Since their inception in 2017, London-based heavy metal quintet Green Lung have grown from a tiny underground band to a cult favorite and recent signee with one of the genre’s most beloved labels, Nuclear Blast Records. Through their journey, they have gained some serious love from the heavy metal community, and that trend looks to continue with their third full-length release, This Heathen Land. Green Lung is likely to land on a lot of black t-shirt wearers’ “Best of 2023” lists with their winning formula of tight, massive composition, excellent production, and their unique take on heavy metal’s lyrical conventions.
Occult Following
A metal band using pagan religious imagery in their lyrics is not new, but it’s the specific themes Green Lung draws inspiration from that make their writing so interesting. Almost all their songs deal with druids, mischievous fae creatures, or other British and European folklore and mythology. They also focus heavily on how magic and religion tie into nature. It all comes together to give this darkly enchanting feel, like you’re wandering through a gloomy forest and come across an enormous celebration with mysterious people in robes dancing around a bonfire… but they’re also ripping sick guitar solos and drum fills.
Musically, Green Lung sounds like a mashup of all your cool uncle’s favorite bands. On their slower, doomier tracks, they come across as an elevation of Saint Vitus or Master of Reality-era Black Sabbath, but when the tempo picks up, they take on a strong new wave of British heavy metal influence. Judas Priest especially comes to mind, due to vocalist Tom Templar’s powerful, searing pipes.

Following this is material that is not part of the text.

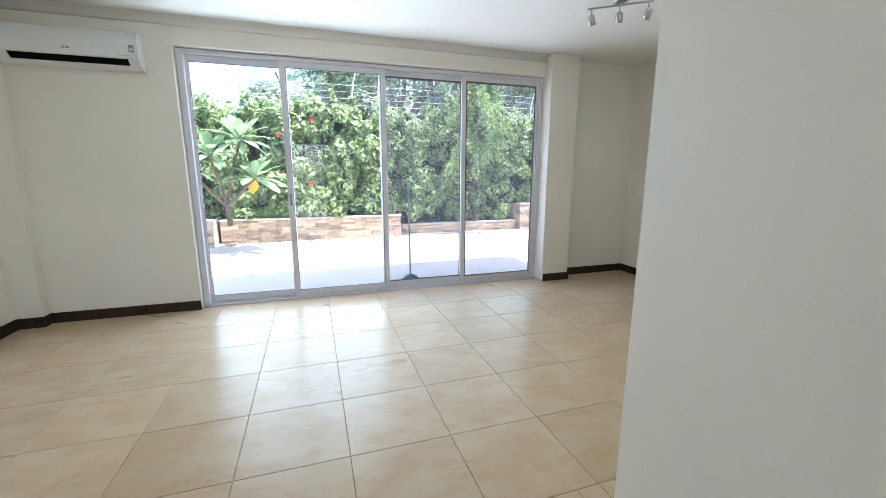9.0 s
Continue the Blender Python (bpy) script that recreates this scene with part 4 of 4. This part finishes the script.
def lay(parent, name, x0, y0, x1, y1, top, thick, mat, gap):
    w, d = round(x1 - x0 - gap, 4), round(y1 - y0 - gap, 4)
    key = (name, w, d)
    if key not in tile_mesh:
        bm = bmesh.new()
        e = 0.0012
        lo = [bm.verts.new((sx * w / 2, sy * d / 2, -thick)) for sx, sy in ((-1, -1), (1, -1), (1, 1), (-1, 1))]
        mid = [bm.verts.new((sx * w / 2, sy * d / 2, -e)) for sx, sy in ((-1, -1), (1, -1), (1, 1), (-1, 1))]
        hi = [bm.verts.new((sx * (w / 2 - e), sy * (d / 2 - e), 0)) for sx, sy in ((-1, -1), (1, -1), (1, 1), (-1, 1))]
        bm.faces.new(hi)
        for i in range(4):
            j = (i + 1) % 4
            bm.faces.new((lo[i], lo[j], mid[j], mid[i]))
            bm.faces.new((mid[i], mid[j], hi[j], hi[i]))
        bmesh.ops.recalc_face_normals(bm, faces=bm.faces)
        me = bpy.data.meshes.new(name)
        bm.to_mesh(me)
        bm.free()
        me.materials.append(mat)
        tile_mesh[key] = me
    ob = new(name, tile_mesh[key])
    ob.location = ((x0 + x1) / 2, (y0 + y1) / 2, top)
    ob.parent = parent


for i in range(-6, 9):
    for j in range(-1, 17):
        x0, y0 = 0.31 + 0.5 * i, 0.1 + 0.5 * j
        x1, y1 = x0 + 0.5, y0 + 0.5
        x0, x1, y0, y1 = max(x0, LX - 0.01), min(x1, EX), max(y0, FY - 0.15), min(y1, WY - 0.012)
        if y0 < 4.895 and x1 > WX:
            if y1 > 4.90 and x0 > WX:
                y0 = 4.895
            elif y1 <= 4.895 or x0 < WX:
                x1 = min(x1, WX)
        if y0 < LOW and y1 <= LOW + 0.01:
            x1 = min(x1, 0.60)
        if x1 - x0 > 0.02 and y1 - y0 > 0.02:
            lay(floor_ob, "floor_tile", x0, y0, x1, y1, 0.0, 0.004, TILE, 0.003)

lay(floor_ob, "floor_tile", WX, 4.895, 1.31, 5.1, 0.0, 0.004, TILE, 0.003)

# terrace pavers: the near ones singly, the rest as one
far = bmesh.new()
for i in range(-15, 27):
    for j in range(0, 9):
        x0, y0 = 0.6 * i, WY + 0.15 + 0.6 * j
        if -1.9 < x0 < 6.5 and y0 < 12.5:
            lay(terrace, "paver", x0, y0, x0 + 0.6, min(y0 + 0.6, 13.49), GZ, 0.0035, PAVER, 0.0015)
        else:
            box(x0 + 0.003, y0 + 0.003, GZ - 0.005, x0 + 0.597, min(y0 + 0.597, 13.49), GZ, bm=far)
tagged(part("pavers", far, PAVER, terrace), kind="stuff")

Unlike many of their forebears, though, Green Lung’s music boasts some truly immaculate mixing and mastering. All the instruments have adequate space to breathe, and everything sounds crisp and appropriately weighty without sacrificing the vital feeling of grittiness that makes or breaks truly excellent metal production.
Sympathy for the Druids
This Heathen Land covers a lot of the same bases as Green Lung’s prior albums, Woodland Rites and Black Harvest: enormous, thick riffs, thundering grooves, using words like “widdershins” and “augury,” and singing about ancient magical summoning circles.

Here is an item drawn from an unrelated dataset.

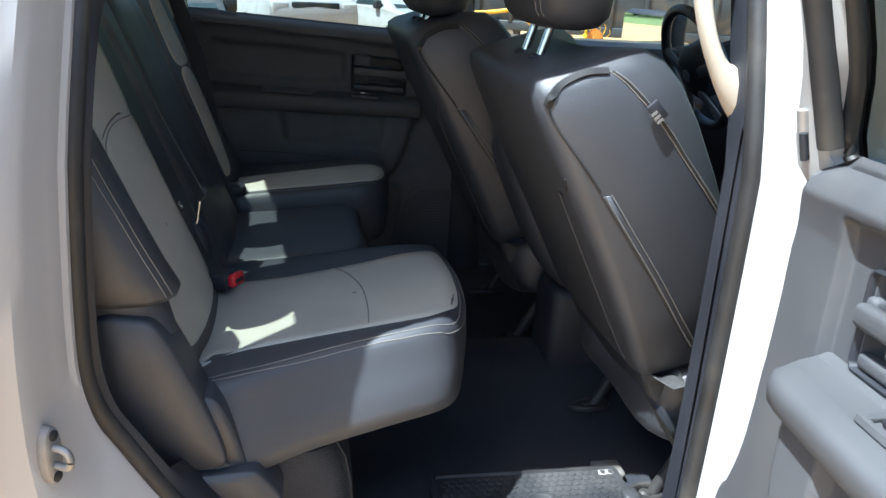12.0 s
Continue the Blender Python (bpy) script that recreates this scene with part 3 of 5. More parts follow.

However, there’s a greater emotional range to this record than their past projects; alongside the more bombastic tracks that one might expect, there are slower, more personal moments as well.
“One For Sorrow,” for example, is an out-and-out doom metal track with a plodding beat cloaked in a somber, grinding riff and accented by foreboding bells mimicking a death knell. Listening to it feels like walking down a long, empty road under a grey sky with a heavy load on your back. The lyrics describe the increasingly relatable emotion of inexplicable, impending doom, as the track’s narrator describes a symbolic “bird of omen” tormenting him with its presence.

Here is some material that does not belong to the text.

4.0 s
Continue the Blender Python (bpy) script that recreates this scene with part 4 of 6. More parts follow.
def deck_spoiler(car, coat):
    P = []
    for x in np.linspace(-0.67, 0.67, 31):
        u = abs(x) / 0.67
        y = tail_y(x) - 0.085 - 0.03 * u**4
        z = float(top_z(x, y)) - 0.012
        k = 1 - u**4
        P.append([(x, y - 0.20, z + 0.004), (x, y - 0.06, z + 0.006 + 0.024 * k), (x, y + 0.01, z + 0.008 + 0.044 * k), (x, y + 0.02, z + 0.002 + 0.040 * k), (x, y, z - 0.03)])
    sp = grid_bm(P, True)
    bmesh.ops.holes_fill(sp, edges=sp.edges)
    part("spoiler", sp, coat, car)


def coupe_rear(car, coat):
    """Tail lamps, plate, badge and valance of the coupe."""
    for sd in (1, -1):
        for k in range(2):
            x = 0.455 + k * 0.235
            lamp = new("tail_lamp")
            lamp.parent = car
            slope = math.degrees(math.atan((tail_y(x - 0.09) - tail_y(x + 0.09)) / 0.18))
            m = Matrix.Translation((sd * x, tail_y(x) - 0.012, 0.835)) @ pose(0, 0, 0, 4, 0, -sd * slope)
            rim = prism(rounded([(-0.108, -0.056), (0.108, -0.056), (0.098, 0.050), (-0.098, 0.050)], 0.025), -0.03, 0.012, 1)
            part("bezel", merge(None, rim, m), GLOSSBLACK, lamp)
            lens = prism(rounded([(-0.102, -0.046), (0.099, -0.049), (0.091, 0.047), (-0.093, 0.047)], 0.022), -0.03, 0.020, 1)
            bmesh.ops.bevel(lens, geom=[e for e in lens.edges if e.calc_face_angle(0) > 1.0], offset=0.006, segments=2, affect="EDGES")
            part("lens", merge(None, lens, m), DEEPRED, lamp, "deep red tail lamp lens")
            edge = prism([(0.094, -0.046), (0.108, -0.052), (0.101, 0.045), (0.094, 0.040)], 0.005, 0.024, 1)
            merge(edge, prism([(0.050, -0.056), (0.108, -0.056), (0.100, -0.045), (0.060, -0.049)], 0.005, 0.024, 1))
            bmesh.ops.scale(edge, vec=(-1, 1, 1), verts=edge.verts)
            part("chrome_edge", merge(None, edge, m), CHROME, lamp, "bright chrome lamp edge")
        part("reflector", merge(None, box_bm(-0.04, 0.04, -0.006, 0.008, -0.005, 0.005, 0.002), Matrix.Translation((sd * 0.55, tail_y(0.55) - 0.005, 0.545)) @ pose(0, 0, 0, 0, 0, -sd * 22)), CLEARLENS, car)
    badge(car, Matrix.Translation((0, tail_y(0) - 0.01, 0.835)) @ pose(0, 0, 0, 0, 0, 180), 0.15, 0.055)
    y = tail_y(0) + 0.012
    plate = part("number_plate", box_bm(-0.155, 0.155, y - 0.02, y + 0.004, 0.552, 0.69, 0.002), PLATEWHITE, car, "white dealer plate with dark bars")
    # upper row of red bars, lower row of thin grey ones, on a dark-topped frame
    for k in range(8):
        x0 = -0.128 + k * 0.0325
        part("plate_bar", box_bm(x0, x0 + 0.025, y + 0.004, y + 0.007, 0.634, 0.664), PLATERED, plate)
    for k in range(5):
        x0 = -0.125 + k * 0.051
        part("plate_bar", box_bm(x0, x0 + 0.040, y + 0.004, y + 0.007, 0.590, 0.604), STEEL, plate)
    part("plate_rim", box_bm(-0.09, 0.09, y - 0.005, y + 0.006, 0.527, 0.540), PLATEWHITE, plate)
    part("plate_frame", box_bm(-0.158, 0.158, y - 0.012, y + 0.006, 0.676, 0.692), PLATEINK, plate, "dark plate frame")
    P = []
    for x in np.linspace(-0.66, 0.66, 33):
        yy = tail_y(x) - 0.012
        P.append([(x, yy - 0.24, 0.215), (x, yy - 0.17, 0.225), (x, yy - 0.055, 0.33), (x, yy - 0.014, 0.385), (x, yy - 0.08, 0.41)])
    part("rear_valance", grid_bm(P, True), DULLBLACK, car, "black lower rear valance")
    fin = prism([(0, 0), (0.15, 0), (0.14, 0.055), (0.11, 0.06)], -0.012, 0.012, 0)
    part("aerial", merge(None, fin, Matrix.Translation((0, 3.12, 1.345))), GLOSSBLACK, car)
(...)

Another standout track is “Oceans of Time,” a darkly sweet love long that gains a layer of horror when you realize that the track’s narrator is a vampire singing about turning his one true love into another vampire. The hints start subtly, such as referencing Whitby, the English city whose abbey served as inspiration for Bram Stoker’s Dracula. Then they get increasingly less subtle (“And now I will make you mine/drinking you up like wine”) and then much less subtle (“Let me give you the gift of life eternal,” “You’ve seen your last sunrise”).
All this wonderfully arch gothic romance is underpinned by a sweet, crunchy groove reminiscent of Type O Negative, as well as one of the better guitar solos on the entire album.
Here for a Good Time
Other tracks on This Heathen Land are a lot less dour, but the peerless quality remains. There’s just so much fun to be had on this record, like with “Maxine (Witch Queen),” a muscular barn-burner named after Maxine Sanders, the godmother of modern Wicca, and it delights in all manner of 1970s B-movie-esque spooky imagery, right down to the charmingly cheesy synth lines.
Meanwhile, “Hunters in The Sky” is a head-banging retelling of the mythical Wild Hunt. Its galloping beat complements lyrics about spectral riders tearing across the sky on ghostly horses. “The Ancient Ways” wants only to shred your face with a scorching guitar intro and one of the record’s heaviest grooves.
It’s refreshing to hear a metal record that sounds so righteously heavy without leaning too much on self-seriousness or one-dimensional edge.
This Heathen Land serves as a prime example of musical creativity in the genre of heavy metal. Whether you’re a longtime metalhead, or someone who’s new to the genre, this album is absolutely worth your time and you should go listen to it right now; side effects may include your hands involuntarily forming the sign of the horns.